TASK REQUIREMENTS:
Copy everything in the listing below word for word, apart from any images.

PROVIDED MATERIAL:
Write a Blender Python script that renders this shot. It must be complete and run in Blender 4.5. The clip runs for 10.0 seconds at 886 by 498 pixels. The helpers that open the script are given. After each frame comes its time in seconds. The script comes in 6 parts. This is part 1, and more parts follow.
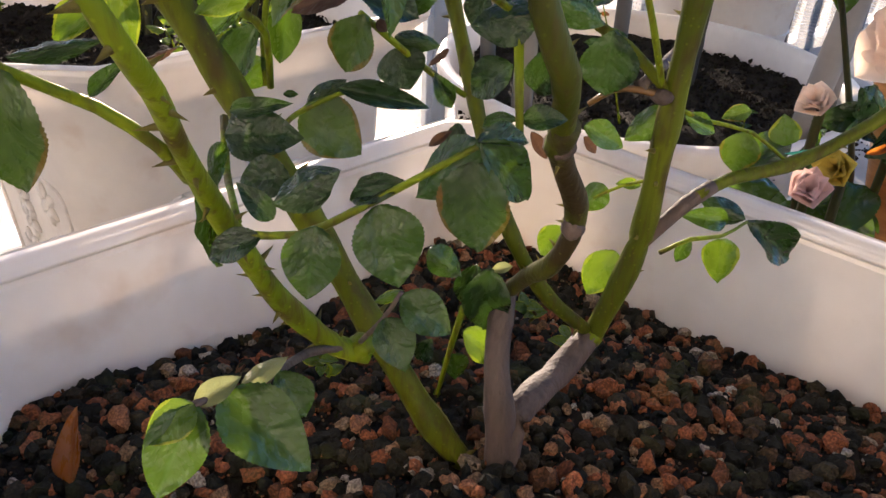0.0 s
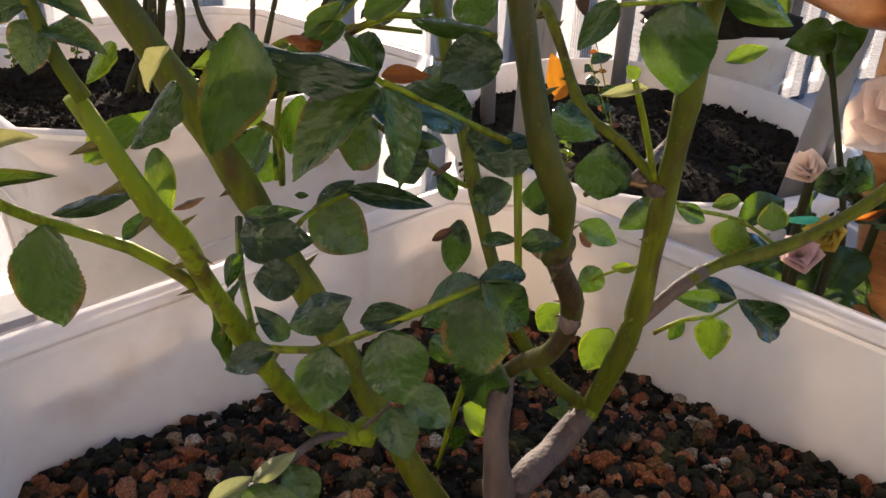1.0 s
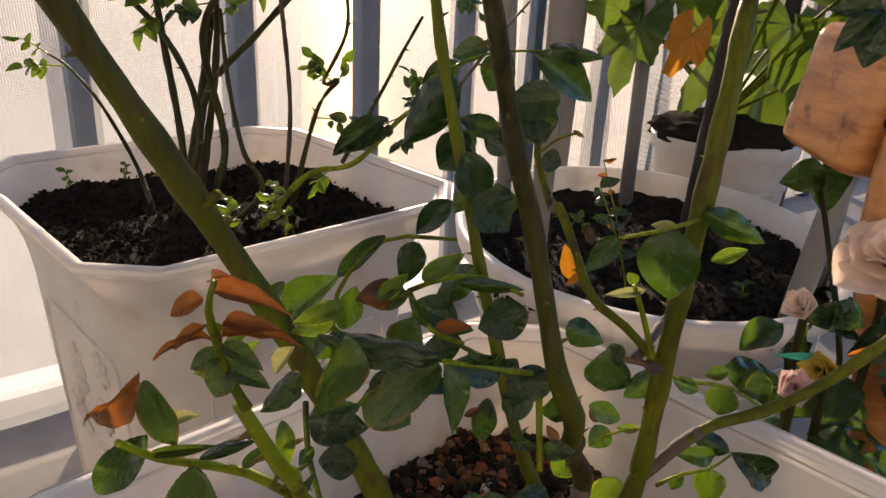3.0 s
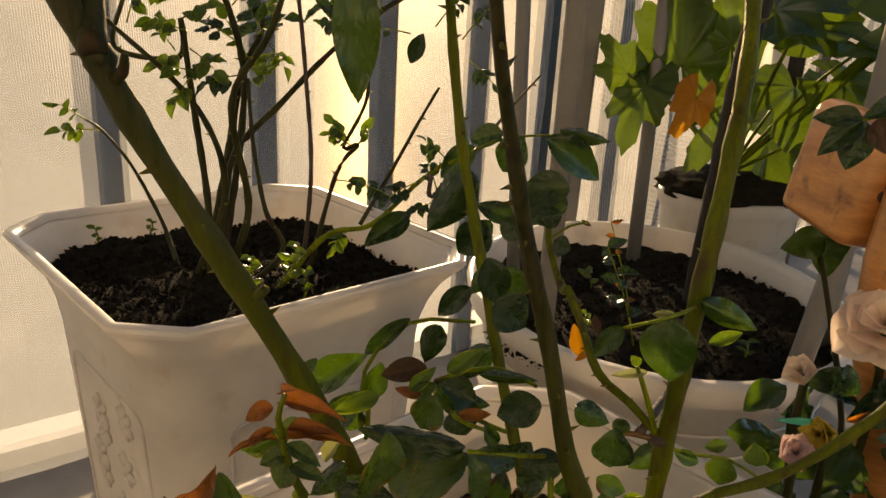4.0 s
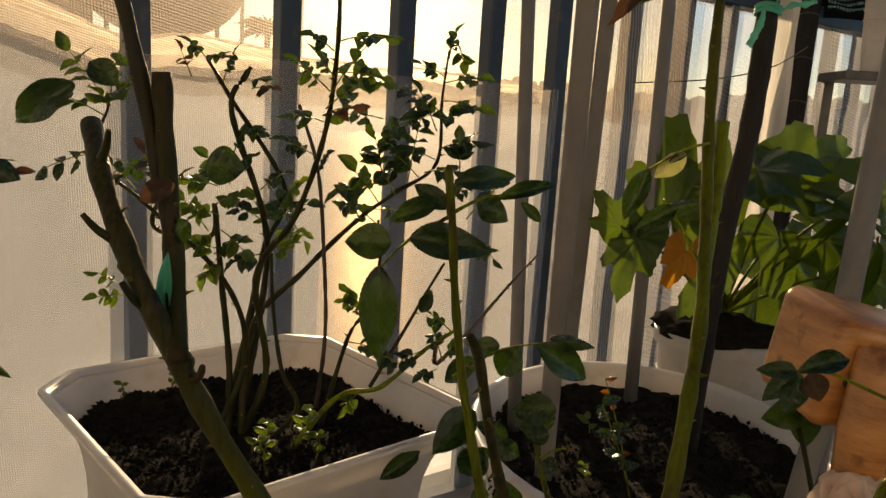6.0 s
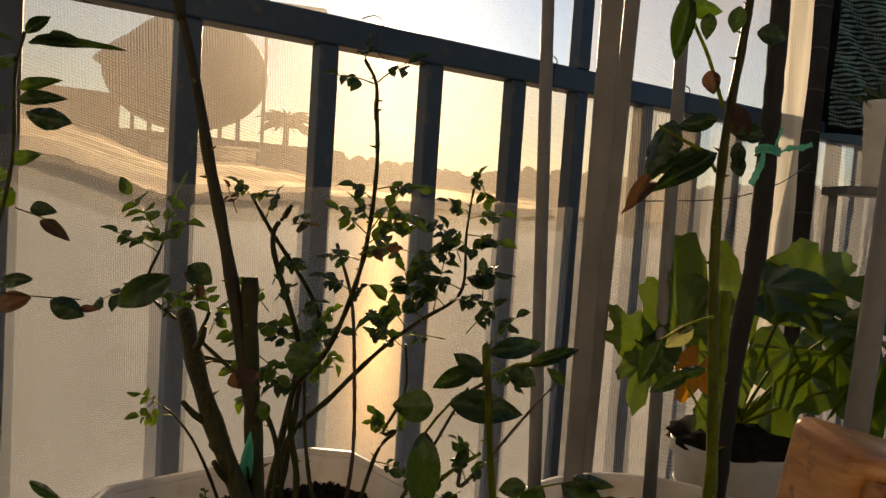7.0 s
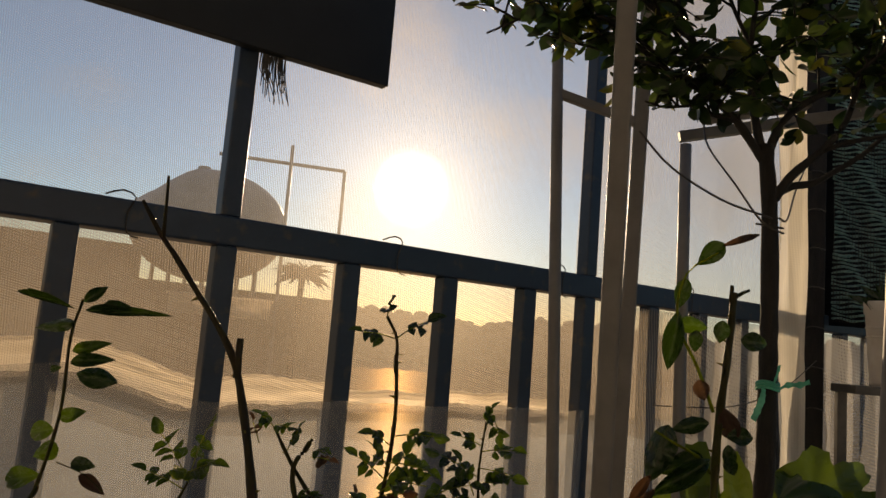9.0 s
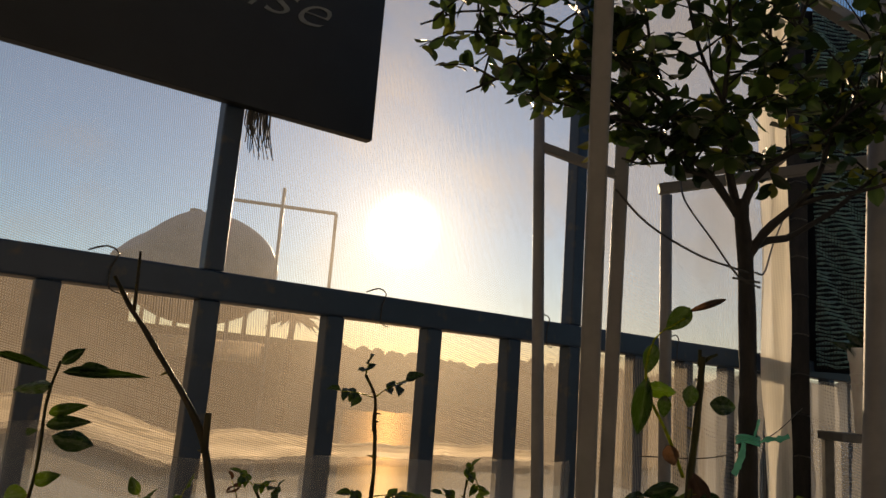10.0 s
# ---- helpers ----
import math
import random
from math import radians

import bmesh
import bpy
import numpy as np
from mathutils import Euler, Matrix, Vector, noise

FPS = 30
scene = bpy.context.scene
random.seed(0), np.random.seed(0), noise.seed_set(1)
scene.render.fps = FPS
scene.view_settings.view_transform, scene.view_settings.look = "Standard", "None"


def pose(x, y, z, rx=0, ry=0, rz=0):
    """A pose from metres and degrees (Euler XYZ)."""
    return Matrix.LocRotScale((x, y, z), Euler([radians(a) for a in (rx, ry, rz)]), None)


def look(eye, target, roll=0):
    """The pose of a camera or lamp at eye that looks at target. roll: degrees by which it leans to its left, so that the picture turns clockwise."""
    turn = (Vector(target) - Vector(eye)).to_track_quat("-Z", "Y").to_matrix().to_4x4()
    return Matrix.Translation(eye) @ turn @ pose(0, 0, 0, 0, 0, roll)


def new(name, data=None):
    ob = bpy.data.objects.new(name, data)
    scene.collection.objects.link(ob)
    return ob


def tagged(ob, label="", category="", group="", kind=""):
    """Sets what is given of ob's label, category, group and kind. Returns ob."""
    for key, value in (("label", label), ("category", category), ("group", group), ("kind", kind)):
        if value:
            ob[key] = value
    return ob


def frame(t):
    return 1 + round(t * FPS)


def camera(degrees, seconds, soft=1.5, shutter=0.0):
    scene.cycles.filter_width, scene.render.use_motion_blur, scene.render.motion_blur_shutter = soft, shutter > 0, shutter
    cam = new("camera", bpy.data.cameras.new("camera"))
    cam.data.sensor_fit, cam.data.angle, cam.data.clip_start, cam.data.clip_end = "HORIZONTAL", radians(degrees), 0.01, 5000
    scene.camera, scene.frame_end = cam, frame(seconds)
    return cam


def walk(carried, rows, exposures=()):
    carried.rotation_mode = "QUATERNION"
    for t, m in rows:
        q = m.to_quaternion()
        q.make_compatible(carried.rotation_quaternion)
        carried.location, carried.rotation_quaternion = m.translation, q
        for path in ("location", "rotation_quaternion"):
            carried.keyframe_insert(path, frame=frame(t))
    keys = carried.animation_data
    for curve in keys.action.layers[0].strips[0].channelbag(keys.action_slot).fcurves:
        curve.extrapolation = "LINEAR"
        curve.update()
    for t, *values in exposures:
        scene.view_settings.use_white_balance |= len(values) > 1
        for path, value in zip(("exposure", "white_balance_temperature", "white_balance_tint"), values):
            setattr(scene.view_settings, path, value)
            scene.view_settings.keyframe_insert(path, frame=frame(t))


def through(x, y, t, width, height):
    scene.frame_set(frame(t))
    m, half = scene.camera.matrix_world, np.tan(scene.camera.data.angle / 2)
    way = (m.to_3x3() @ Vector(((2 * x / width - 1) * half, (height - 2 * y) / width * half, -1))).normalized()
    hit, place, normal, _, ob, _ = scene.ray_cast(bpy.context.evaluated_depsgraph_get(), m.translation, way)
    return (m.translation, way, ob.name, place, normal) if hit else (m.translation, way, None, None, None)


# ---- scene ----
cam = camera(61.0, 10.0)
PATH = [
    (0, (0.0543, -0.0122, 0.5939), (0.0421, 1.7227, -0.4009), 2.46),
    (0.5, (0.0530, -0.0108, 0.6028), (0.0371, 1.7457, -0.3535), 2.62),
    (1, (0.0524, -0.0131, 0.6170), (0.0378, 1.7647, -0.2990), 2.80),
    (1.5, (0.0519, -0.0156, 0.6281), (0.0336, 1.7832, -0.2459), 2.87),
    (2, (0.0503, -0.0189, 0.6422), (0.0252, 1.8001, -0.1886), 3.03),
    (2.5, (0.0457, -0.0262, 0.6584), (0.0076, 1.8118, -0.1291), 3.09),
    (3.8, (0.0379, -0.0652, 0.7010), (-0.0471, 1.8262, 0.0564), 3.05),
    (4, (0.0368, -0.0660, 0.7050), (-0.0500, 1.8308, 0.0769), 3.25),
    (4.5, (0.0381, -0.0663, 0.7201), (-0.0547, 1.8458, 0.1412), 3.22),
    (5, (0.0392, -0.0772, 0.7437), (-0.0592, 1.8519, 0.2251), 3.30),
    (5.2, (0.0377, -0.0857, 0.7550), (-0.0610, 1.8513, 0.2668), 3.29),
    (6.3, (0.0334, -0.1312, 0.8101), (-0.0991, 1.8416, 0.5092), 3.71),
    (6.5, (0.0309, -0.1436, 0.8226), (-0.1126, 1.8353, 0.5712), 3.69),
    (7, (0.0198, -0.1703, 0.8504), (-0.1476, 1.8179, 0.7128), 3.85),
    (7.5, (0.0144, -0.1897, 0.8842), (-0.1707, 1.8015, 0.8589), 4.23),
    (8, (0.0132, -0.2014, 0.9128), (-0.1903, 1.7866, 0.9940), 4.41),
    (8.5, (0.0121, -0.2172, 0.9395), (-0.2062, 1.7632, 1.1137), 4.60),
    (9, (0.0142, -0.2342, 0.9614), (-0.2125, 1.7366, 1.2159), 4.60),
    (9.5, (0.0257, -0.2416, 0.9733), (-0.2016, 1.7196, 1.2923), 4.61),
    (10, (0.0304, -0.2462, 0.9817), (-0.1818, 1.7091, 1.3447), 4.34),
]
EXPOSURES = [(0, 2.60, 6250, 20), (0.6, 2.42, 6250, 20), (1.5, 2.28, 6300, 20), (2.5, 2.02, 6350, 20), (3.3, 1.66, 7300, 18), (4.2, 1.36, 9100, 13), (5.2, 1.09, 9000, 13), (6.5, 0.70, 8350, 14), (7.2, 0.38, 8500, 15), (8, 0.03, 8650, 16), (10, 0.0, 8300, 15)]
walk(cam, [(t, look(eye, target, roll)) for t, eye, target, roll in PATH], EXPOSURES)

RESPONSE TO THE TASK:
Write a Blender Python script that renders this shot. It must be complete and run in Blender 4.5. The clip runs for 10.0 seconds at 886 by 498 pixels. The helpers that open the script are given. After each frame comes its time in seconds. The script comes in 6 parts. This is part 1, and more parts follow.
0.0 s
1.0 s
3.0 s
4.0 s
6.0 s
7.0 s
9.0 s
10.0 s
# ---- helpers ----
import math
import random
from math import radians

import bmesh
import bpy
import numpy as np
from mathutils import Euler, Matrix, Vector, noise

FPS = 30
scene = bpy.context.scene
random.seed(0), np.random.seed(0), noise.seed_set(1)
scene.render.fps = FPS
scene.view_settings.view_transform, scene.view_settings.look = "Standard", "None"


def pose(x, y, z, rx=0, ry=0, rz=0):
    """A pose from metres and degrees (Euler XYZ)."""
    return Matrix.LocRotScale((x, y, z), Euler([radians(a) for a in (rx, ry, rz)]), None)


def look(eye, target, roll=0):
    """The pose of a camera or lamp at eye that looks at target. roll: degrees by which it leans to its left, so that the picture turns clockwise."""
    turn = (Vector(target) - Vector(eye)).to_track_quat("-Z", "Y").to_matrix().to_4x4()
    return Matrix.Translation(eye) @ turn @ pose(0, 0, 0, 0, 0, roll)


def new(name, data=None):
    ob = bpy.data.objects.new(name, data)
    scene.collection.objects.link(ob)
    return ob


def tagged(ob, label="", category="", group="", kind=""):
    """Sets what is given of ob's label, category, group and kind. Returns ob."""
    for key, value in (("label", label), ("category", category), ("group", group), ("kind", kind)):
        if value:
            ob[key] = value
    return ob


def frame(t):
    return 1 + round(t * FPS)


def camera(degrees, seconds, soft=1.5, shutter=0.0):
    scene.cycles.filter_width, scene.render.use_motion_blur, scene.render.motion_blur_shutter = soft, shutter > 0, shutter
    cam = new("camera", bpy.data.cameras.new("camera"))
    cam.data.sensor_fit, cam.data.angle, cam.data.clip_start, cam.data.clip_end = "HORIZONTAL", radians(degrees), 0.01, 5000
    scene.camera, scene.frame_end = cam, frame(seconds)
    return cam


def walk(carried, rows, exposures=()):
    carried.rotation_mode = "QUATERNION"
    for t, m in rows:
        q = m.to_quaternion()
        q.make_compatible(carried.rotation_quaternion)
        carried.location, carried.rotation_quaternion = m.translation, q
        for path in ("location", "rotation_quaternion"):
            carried.keyframe_insert(path, frame=frame(t))
    keys = carried.animation_data
    for curve in keys.action.layers[0].strips[0].channelbag(keys.action_slot).fcurves:
        curve.extrapolation = "LINEAR"
        curve.update()
    for t, *values in exposures:
        scene.view_settings.use_white_balance |= len(values) > 1
        for path, value in zip(("exposure", "white_balance_temperature", "white_balance_tint"), values):
            setattr(scene.view_settings, path, value)
            scene.view_settings.keyframe_insert(path, frame=frame(t))


def through(x, y, t, width, height):
    scene.frame_set(frame(t))
    m, half = scene.camera.matrix_world, np.tan(scene.camera.data.angle / 2)
    way = (m.to_3x3() @ Vector(((2 * x / width - 1) * half, (height - 2 * y) / width * half, -1))).normalized()
    hit, place, normal, _, ob, _ = scene.ray_cast(bpy.context.evaluated_depsgraph_get(), m.translation, way)
    return (m.translation, way, ob.name, place, normal) if hit else (m.translation, way, None, None, None)


# ---- scene ----
cam = camera(61.0, 10.0)
PATH = [
    (0, (0.0543, -0.0122, 0.5939), (0.0421, 1.7227, -0.4009), 2.46),
    (0.5, (0.0530, -0.0108, 0.6028), (0.0371, 1.7457, -0.3535), 2.62),
    (1, (0.0524, -0.0131, 0.6170), (0.0378, 1.7647, -0.2990), 2.80),
    (1.5, (0.0519, -0.0156, 0.6281), (0.0336, 1.7832, -0.2459), 2.87),
    (2, (0.0503, -0.0189, 0.6422), (0.0252, 1.8001, -0.1886), 3.03),
    (2.5, (0.0457, -0.0262, 0.6584), (0.0076, 1.8118, -0.1291), 3.09),
    (3.8, (0.0379, -0.0652, 0.7010), (-0.0471, 1.8262, 0.0564), 3.05),
    (4, (0.0368, -0.0660, 0.7050), (-0.0500, 1.8308, 0.0769), 3.25),
    (4.5, (0.0381, -0.0663, 0.7201), (-0.0547, 1.8458, 0.1412), 3.22),
    (5, (0.0392, -0.0772, 0.7437), (-0.0592, 1.8519, 0.2251), 3.30),
    (5.2, (0.0377, -0.0857, 0.7550), (-0.0610, 1.8513, 0.2668), 3.29),
    (6.3, (0.0334, -0.1312, 0.8101), (-0.0991, 1.8416, 0.5092), 3.71),
    (6.5, (0.0309, -0.1436, 0.8226), (-0.1126, 1.8353, 0.5712), 3.69),
    (7, (0.0198, -0.1703, 0.8504), (-0.1476, 1.8179, 0.7128), 3.85),
    (7.5, (0.0144, -0.1897, 0.8842), (-0.1707, 1.8015, 0.8589), 4.23),
    (8, (0.0132, -0.2014, 0.9128), (-0.1903, 1.7866, 0.9940), 4.41),
    (8.5, (0.0121, -0.2172, 0.9395), (-0.2062, 1.7632, 1.1137), 4.60),
    (9, (0.0142, -0.2342, 0.9614), (-0.2125, 1.7366, 1.2159), 4.60),
    (9.5, (0.0257, -0.2416, 0.9733), (-0.2016, 1.7196, 1.2923), 4.61),
    (10, (0.0304, -0.2462, 0.9817), (-0.1818, 1.7091, 1.3447), 4.34),
]
EXPOSURES = [(0, 2.60, 6250, 20), (0.6, 2.42, 6250, 20), (1.5, 2.28, 6300, 20), (2.5, 2.02, 6350, 20), (3.3, 1.66, 7300, 18), (4.2, 1.36, 9100, 13), (5.2, 1.09, 9000, 13), (6.5, 0.70, 8350, 14), (7.2, 0.38, 8500, 15), (8, 0.03, 8650, 16), (10, 0.0, 8300, 15)]
walk(cam, [(t, look(eye, target, roll)) for t, eye, target, roll in PATH], EXPOSURES)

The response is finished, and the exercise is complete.